Cops release new details, timeline of latest school shooting
By Newser Editors and Wire Services
Posted Mar 27, 2018 8:15 AM CDT
Sheriff: Maryland School Shooter Killed Himself
This March 20, 2018, file photo, shows crime scene tape around Great Mills High School, the scene of a shooting . In a statement released Monday, March 26, 2018, authorities said the student who fatally shot a female classmate at the school died from a self-inflicted gunshot wound.   (AP Photo/Alex Brandon, File)

The student who fatally shot a female classmate last week at a Maryland high school died from a self-inflicted gunshot in a confrontation with a school resource officer who also fired his gun, police said Monday. The St.
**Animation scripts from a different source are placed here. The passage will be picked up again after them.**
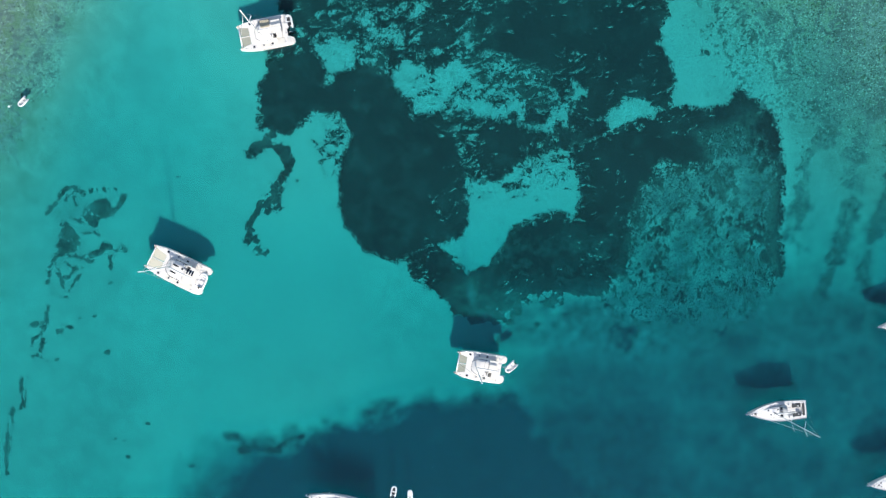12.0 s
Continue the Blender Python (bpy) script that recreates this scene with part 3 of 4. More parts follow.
leaves("seagrass_leaves", *scatter(meadow_field, (-50, 73, 38, 124), 280000, 201, -0.7, 0.2), (0.3, 0.75), (0.10, 0.26), 202, 0.09, SEAGRASS, "loose dark seagrass leaves along the meadow's edges", 0.85)
leaves("seagrass_leaves", *scatter(streak_field, (-95, -64, 14, 82), 60000, 203, -0.3, 0.2), (0.16, 0.36), (0.07, 0.14), 204, 0.06, SEAGRASS, "loose dark seagrass leaves beside the thin streaks", 0.6)
leaves("seagrass_leaves", *scatter(tail_field, (-48, -28, 58, 94), 12000, 205, -0.4, 0.2), (0.2, 0.5), (0.08, 0.18), 206, 0.09, SEAGRASS, "loose dark seagrass leaves beside the crooked strip", 0.85)


# ---- stones on the shallow ground ----
PALE_STONE = plain("pale_limestone", (0.62, 0.61, 0.47), 0.9, vary=0.3, bump=0.02)
DARK_STONE = plain("weed_covered_stone", (0.10, 0.12, 0.08), 0.9, vary=0.3, bump=0.02)


def stones(box, count, seed, chance, sizes, mat, label):
    """Low five-sided stones scattered over the bed."""
    rng = np.random.default_rng(seed)
    x, y = rng.uniform(box[0], box[1], count), rng.uniform(box[2], box[3], count)
    keep = rng.uniform(0, 1, count) < chance(x, y)
    x, y = x[keep], y[keep]
    n = len(x)
    z = -depth(x, y)
    r, turn = rng.uniform(*sizes, n), rng.uniform(0, 2 * math.pi, n)
    rings = []
    for size, rise in ((1.0, -0.05), (0.55, 0.5)):
        for k in range(5):
            a = turn + 2 * math.pi * k / 5
            w = r * size * rng.uniform(0.6, 1.2, n)
            rings.append(np.stack([x + w * np.cos(a), y + 0.8 * w * np.sin(a), z + 0.10 + r * rise * 0.6], 1))
    co = np.stack(rings, 1).reshape(-1, 3)
    side = [(k, (k + 1) % 5, 5 + (k + 1) % 5, 5 + k) for k in range(5)]
    quads = (np.arange(n)[:, None, None] * 10 + np.array(side)[None]).reshape(-1, 4)
    tops = np.arange(n)[:, None] * 10 + np.arange(5, 10)[None]
    mesh = bpy.data.meshes.new("stones")
    mesh.vertices.add(len(co))
    mesh.vertices.foreach_set("co", co.ravel())
    mesh.loops.add(quads.size + tops.size)
    mesh.loops.foreach_set("vertex_index", np.concatenate([quads.ravel(), tops.ravel()]))
    mesh.polygons.add(len(quads) + n)
    mesh.polygons.foreach_set("loop_start", np.concatenate([np.arange(len(quads)) * 4, quads.size + np.arange(n) * 5]))
    mesh.update(calc_edges=True)
    mesh.materials.append(mat)
    return tagged(new("stones", mesh), label, "stones", kind="stuff")


def east_chance(x, y):
    bank = smooth(-10, 30, (x - 52) * 0.7 + (y - 112) * 0.69)
    return np.clip(0.9 * bank * (0.55 + 0.9 * fbm(1.4 * x, 0.5 * y, 6, 3, 141)) + 0.05 * smooth(50, 62, x) * smooth(88, 98, y), 0, 1) * smooth(66, 86, y + 0.25 * (x - 70))


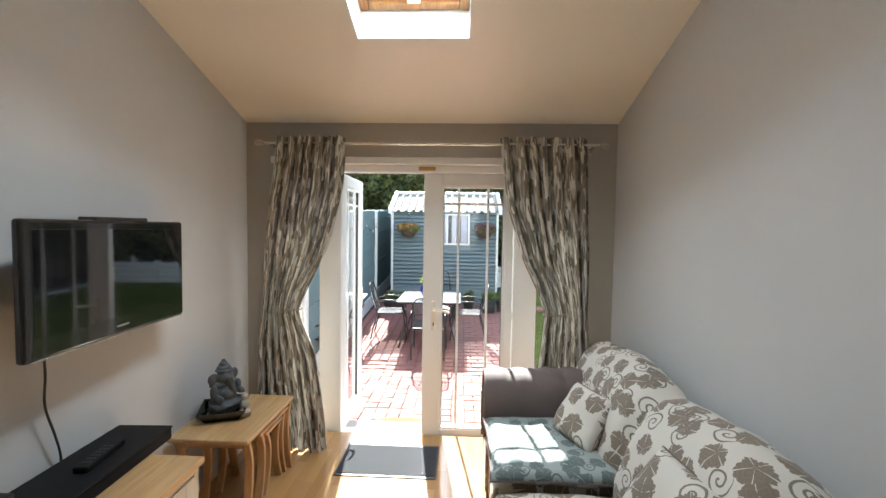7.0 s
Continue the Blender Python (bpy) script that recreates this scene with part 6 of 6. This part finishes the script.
def paver_mesh(w, d, k):
    key = (round(w, 3), round(d, 3), k)
    if key not in PV:
        r = random.Random(k * 7 + 1)
        bm = bmesh.new()
        lo = [bm.verts.new((x, y, -0.02)) for x, y in ((0, 0), (w, 0), (w, d), (0, d))]
        e = 0.008
        mid = [bm.verts.new((x + r.uniform(-0.006, 0.006), y + r.uniform(-0.006, 0.006), 0.002)) for x, y in ((0, 0), (w, 0), (w, d), (0, d))]
        up = [bm.verts.new((x + r.uniform(-0.006, 0.006), y + r.uniform(-0.006, 0.006), 0.006 + r.uniform(-0.002, 0.002))) for x, y in ((e, e), (w - e, e), (w - e, d - e), (e, d - e))]
        for a, b in ((lo, mid), (mid, up)):
            for q in range(4):
                bm.faces.new((a[q], a[(q + 1) % 4], b[(q + 1) % 4], b[q]))
        bm.faces.new(up)
        me = bpy.data.meshes.new("paver")
        bm.to_mesh(me)
        bm.free()
        me.materials.append(paver)
        PV[key] = me
    return PV[key]


rng = random.Random(12)
slots, rows_y, y = [], [], 7.04
D = 0.134
while y < PY1 - D:
    x, k = PX0 + 0.02, 0
    while x < PX1 - 0.06:
        w = 0.132 if x < -0.35 else (0.205 if k or int(round(y / D)) % 2 else 0.105)
        k += x >= -0.35
        a, b = max(x, PX0 + 0.01), min(x + w, PX1)
        if b - a > 0.05:
            slots.append((a, y, b - a))
        x += w
    y += D
near_slots = [s for s in slots if s[1] < 9.45 and s[0] > -2.2][:300]
far_slots = [s for s in slots if s not in set(near_slots)]
for a, yy, w in near_slots:
    ob = new("paver", paver_mesh(w - 0.004, D - 0.004, rng.randrange(4)))
    ob.location = (a, yy, ground_z(yy) + rng.uniform(-0.002, 0.002))
    ob.parent = patio
V, F = [], []
for a, yy, w in far_slots:
    z, k = ground_z(yy) + rng.uniform(-0.003, 0.003), len(V)
    b, e = a + w - 0.011, 0.008
    c = yy + D - 0.011
    z1 = ground_z(c)
    V += [(a, yy, z - 0.02), (b, yy, z - 0.02), (b, c, z1 - 0.02), (a, c, z1 - 0.02), (a + e, yy + e, z + 0.006), (b - e, yy + e, z + 0.006), (b - e, c - e, z1 + 0.006), (a + e, c - e, z1 + 0.006)]
    F += [(k, k + 1, k + 5, k + 4), (k + 1, k + 2, k + 6, k + 5), (k + 2, k + 3, k + 7, k + 6), (k + 3, k, k + 4, k + 7), (k + 4, k + 5, k + 6, k + 7)]
far_pavers = from_arrays("far_pavers", V, F, paver, patio)
far_pavers["kind"] = "stuff"
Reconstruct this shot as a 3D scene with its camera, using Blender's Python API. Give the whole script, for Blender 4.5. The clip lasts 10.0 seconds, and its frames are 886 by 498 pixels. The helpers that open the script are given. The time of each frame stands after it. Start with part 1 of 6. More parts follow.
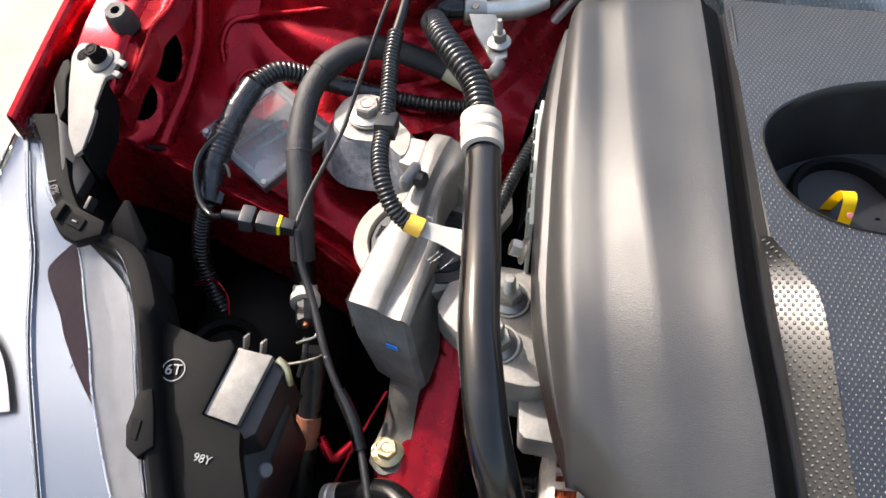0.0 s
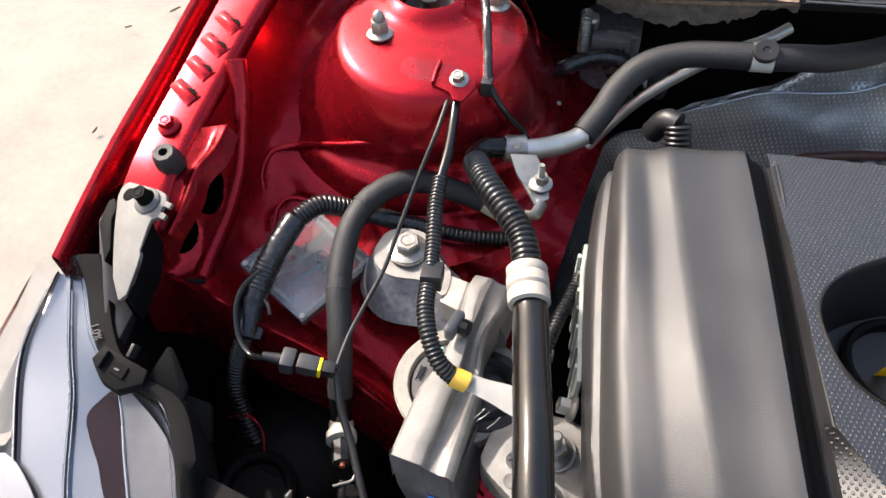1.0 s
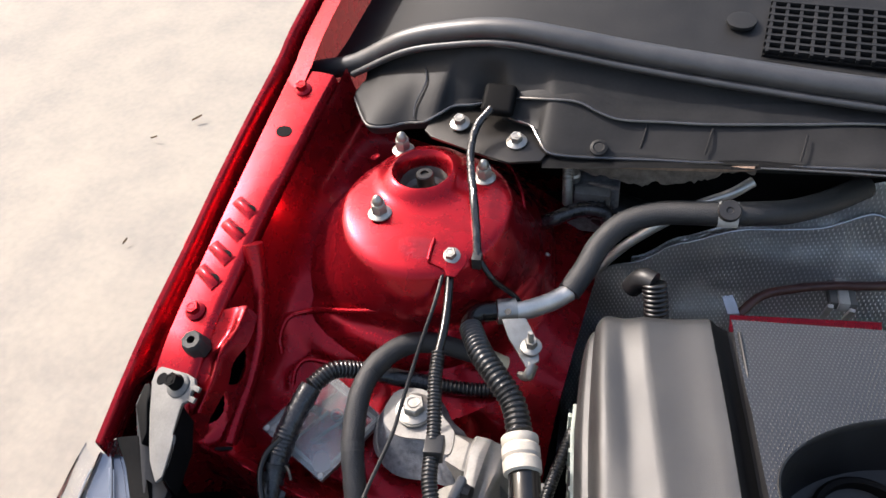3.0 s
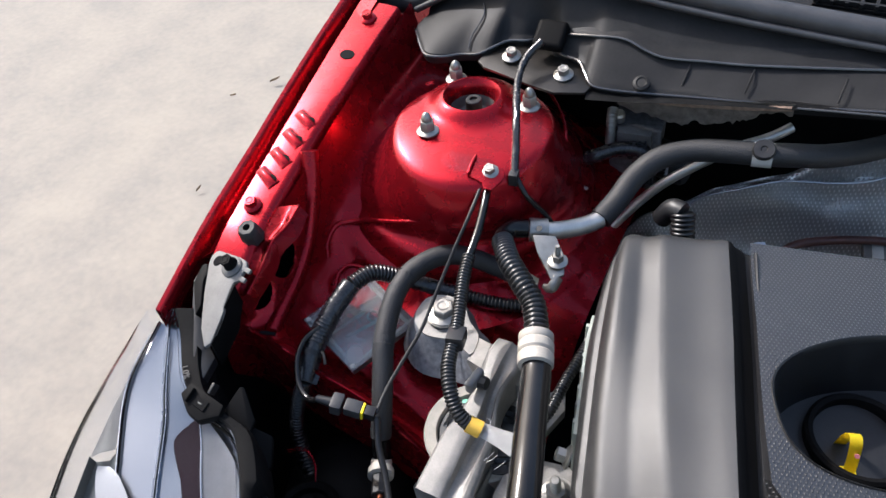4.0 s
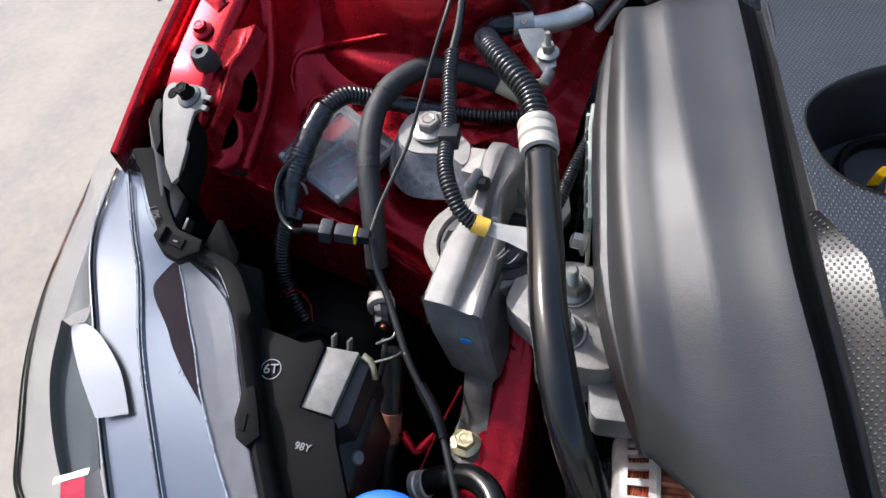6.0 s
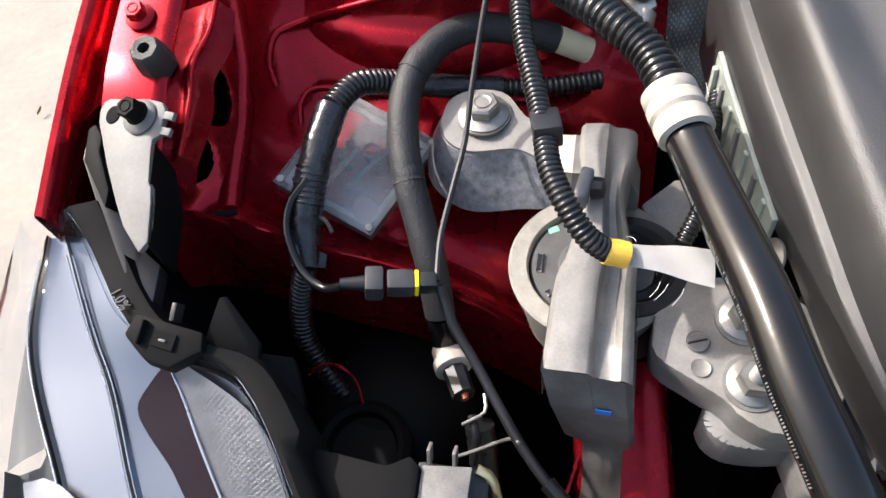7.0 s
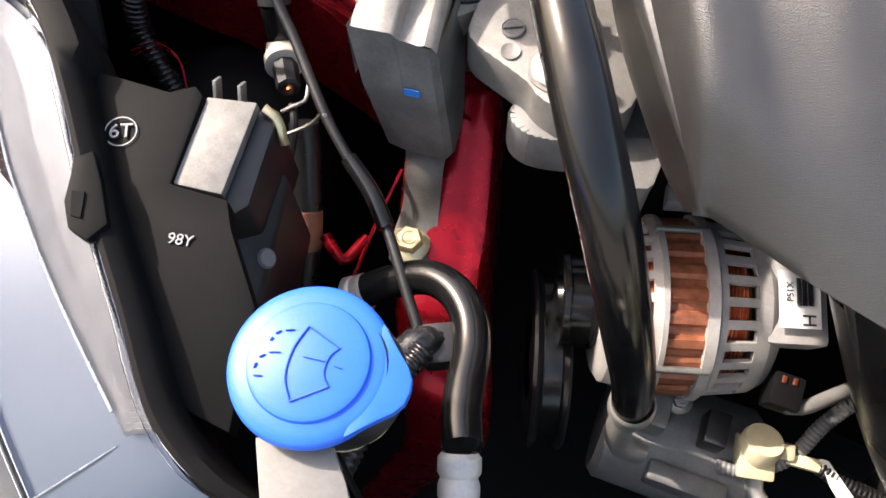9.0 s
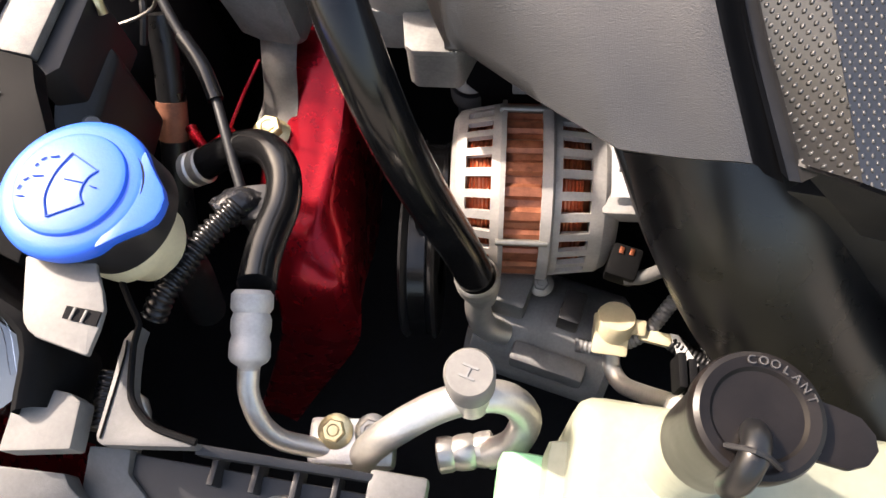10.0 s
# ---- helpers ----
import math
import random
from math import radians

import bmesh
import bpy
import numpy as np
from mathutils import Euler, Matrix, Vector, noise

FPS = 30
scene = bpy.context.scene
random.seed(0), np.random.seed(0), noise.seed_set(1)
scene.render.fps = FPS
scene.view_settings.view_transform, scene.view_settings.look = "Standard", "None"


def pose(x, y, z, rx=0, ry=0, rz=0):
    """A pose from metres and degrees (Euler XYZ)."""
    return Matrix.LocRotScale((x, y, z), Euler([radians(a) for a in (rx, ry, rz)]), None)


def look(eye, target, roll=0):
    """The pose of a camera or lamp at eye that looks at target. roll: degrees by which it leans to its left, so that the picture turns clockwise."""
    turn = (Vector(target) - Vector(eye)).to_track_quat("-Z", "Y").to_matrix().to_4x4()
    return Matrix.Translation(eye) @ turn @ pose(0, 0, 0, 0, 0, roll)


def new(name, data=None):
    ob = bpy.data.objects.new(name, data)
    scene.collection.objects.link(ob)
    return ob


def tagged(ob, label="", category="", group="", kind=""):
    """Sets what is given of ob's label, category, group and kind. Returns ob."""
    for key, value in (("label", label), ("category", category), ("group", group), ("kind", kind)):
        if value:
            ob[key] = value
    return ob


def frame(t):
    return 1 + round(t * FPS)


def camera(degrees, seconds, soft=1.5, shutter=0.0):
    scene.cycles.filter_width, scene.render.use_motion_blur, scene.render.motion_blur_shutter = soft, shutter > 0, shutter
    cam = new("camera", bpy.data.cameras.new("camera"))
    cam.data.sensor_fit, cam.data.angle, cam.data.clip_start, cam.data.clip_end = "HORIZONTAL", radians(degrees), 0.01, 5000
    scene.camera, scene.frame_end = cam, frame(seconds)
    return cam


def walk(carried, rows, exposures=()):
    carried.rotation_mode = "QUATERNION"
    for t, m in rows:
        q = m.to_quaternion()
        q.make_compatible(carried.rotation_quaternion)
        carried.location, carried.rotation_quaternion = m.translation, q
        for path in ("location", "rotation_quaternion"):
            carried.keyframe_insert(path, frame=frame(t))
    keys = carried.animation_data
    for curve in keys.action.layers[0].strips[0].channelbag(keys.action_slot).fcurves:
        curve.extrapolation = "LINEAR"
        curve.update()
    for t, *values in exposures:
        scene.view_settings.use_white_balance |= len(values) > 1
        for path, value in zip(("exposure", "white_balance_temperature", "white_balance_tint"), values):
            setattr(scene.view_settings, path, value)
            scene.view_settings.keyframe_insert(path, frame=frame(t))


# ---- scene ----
cam = camera(62.52, 10.0)
PATH = [
    (0, (0.1266, 0.0496, 1.2058), (0.0092, 0.3199, 0.8019), -2.71),
    (0.5, (0.0941, 0.0741, 1.2333), (-0.0318, 0.3574, 0.8411), -2.25),
    (1, (0.0839, 0.0893, 1.2440), (-0.0461, 0.3841, 0.8616), -2.32),
    (1.5, (0.0938, 0.1157, 1.2706), (-0.0382, 0.4190, 0.8956), -2.90),
    (2, (0.0997, 0.1192, 1.2961), (-0.0362, 0.4305, 0.9291), -4.19),
    (2.5, (0.0955, 0.1217, 1.3215), (-0.0461, 0.4389, 0.9619), -5.60),
    (2.7, (0.0954, 0.1264, 1.3430), (-0.0502, 0.4442, 0.9855), -6.20),
    (3.8, (0.1337, 0.0802, 1.3277), (-0.0527, 0.3828, 0.9760), -7.73),
    (4, (0.1488, 0.0604, 1.3207), (-0.0440, 0.3555, 0.9661), -7.41),
    (4.5, (0.1858, 0.0032, 1.3096), (-0.0174, 0.2773, 0.9441), -6.94),
    (5, (0.2064, -0.0366, 1.2998), (-0.0008, 0.2164, 0.9215), -7.02),
    (5.5, (0.2437, -0.0488, 1.2954), (0.0498, 0.1948, 0.9042), -7.91),
    (6, (0.1302, 0.0148, 1.2287), (-0.0235, 0.2828, 0.8355), -11.12),
    (6.2, (0.0788, 0.0440, 1.2024), (-0.0618, 0.3163, 0.8073), -13.07),
    (7.3, (-0.0149, 0.1199, 1.1207), (-0.1107, 0.3722, 0.6998), -12.10),
    (7.5, (-0.0171, 0.1183, 1.1099), (-0.1047, 0.3697, 0.6867), -10.44),
    (8, (0.0104, 0.1169, 1.0952), (-0.0594, 0.3637, 0.6660), -5.71),
    (8.5, (0.0377, 0.0820, 1.0822), (-0.0307, 0.3078, 0.6414), -4.06),
    (9, (0.0804, 0.0326, 1.0698), (0.0135, 0.2419, 0.6207), -3.03),
    (9.5, (0.1283, 0.0046, 1.0683), (0.0565, 0.1992, 0.6134), -4.84),
    (10, (0.1907, 0.0022, 1.0575), (0.1150, 0.1934, 0.6017), -7.54),
]
walk(cam, [(t, look(eye, target, roll)) for t, eye, target, roll in PATH], exposures=[(0, 1.62, 6700, 13), (0.9, 1.42, 6700, 14), (2.7, 1.27, 6600, 15), (3.8, 0.98, 6100, 13), (5.5, 0.90, 5800, 13), (7.3, 1.48, 6500, 13), (9.0, 1.78, 6900, 16), (10, 1.85, 7200, 18)])

# ---- world, sun, exposure ----
world = bpy.data.worlds.new("sky")
scene.world = world
world.use_nodes = True
wn = world.node_tree.nodes
sky = wn.new("ShaderNodeTexSky")
sky.sky_type = "NISHITA"
sky.sun_disc = False
sky.sun_elevation, sky.sun_rotation = radians(43), radians(-74)
sky.air_density, sky.dust_density, sky.ozone_density = 1.5, 5.0, 1.0
world.node_tree.links.new(sky.outputs[0], wn["Background"].inputs[0])
wn["Background"].inputs[1].default_value = 0.15
sun = new("sun", bpy.data.lights.new("sun", "SUN"))
sun.data.energy, sun.data.angle, sun.data.color = 3.1, radians(1.2), (1.0, 0.95, 0.88)
sun.matrix_world = look((-7.05, 2.0, 6.85), (0, 0, 0))

# ---- materials ----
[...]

Mary's County Sheriff's Office said in a statement that 17-year-old Austin Rollins fired a fatal shot to his head as he encountered sheriff's deputy Blaine Gaskill last Tuesday at Great Mills High School, reports the AP. Gaskill's shot struck Rollins' gun. Jaelynn Willey, 16, died two days later. According to the sheriff's office, Rollins entered the school about five minutes before he shot Willey in the head with his father's gun. The same bullet traveled into the leg of Desmond Barnes, 14, who had sought shelter in a classroom. Rollins then turned a corner and passed several classrooms before confronting Gaskill; both fired their weapons about 30 seconds later.

In one of the 911 calls released, Barnes tells a dispatcher, "I was just shot in my school." A woman, possibly a teacher, tells the dispatcher that four students are in her classroom, one of them shot and bleeding. "We have him laying down," she said. "I'm afraid to transport him to safer place." A voice on the school's intercom system urges students to stay in their classrooms. "It'll be OK," the woman says. "It's OK ... They're coming. ... Don't worry." Barnes and the dispatcher talk again. The teen said he's been shot in the back of the thigh and that "it's burning." "Oh my knee hurts so bad," he said. "We're getting help to you, Desmond," the dispatcher replied. "Stay strong for me buddy." Emergency responders soon arrive. "Hi Desmond, we're putting a tourniquet on you, all right?" one of them tells him. "A tourniquet stops the bleeding."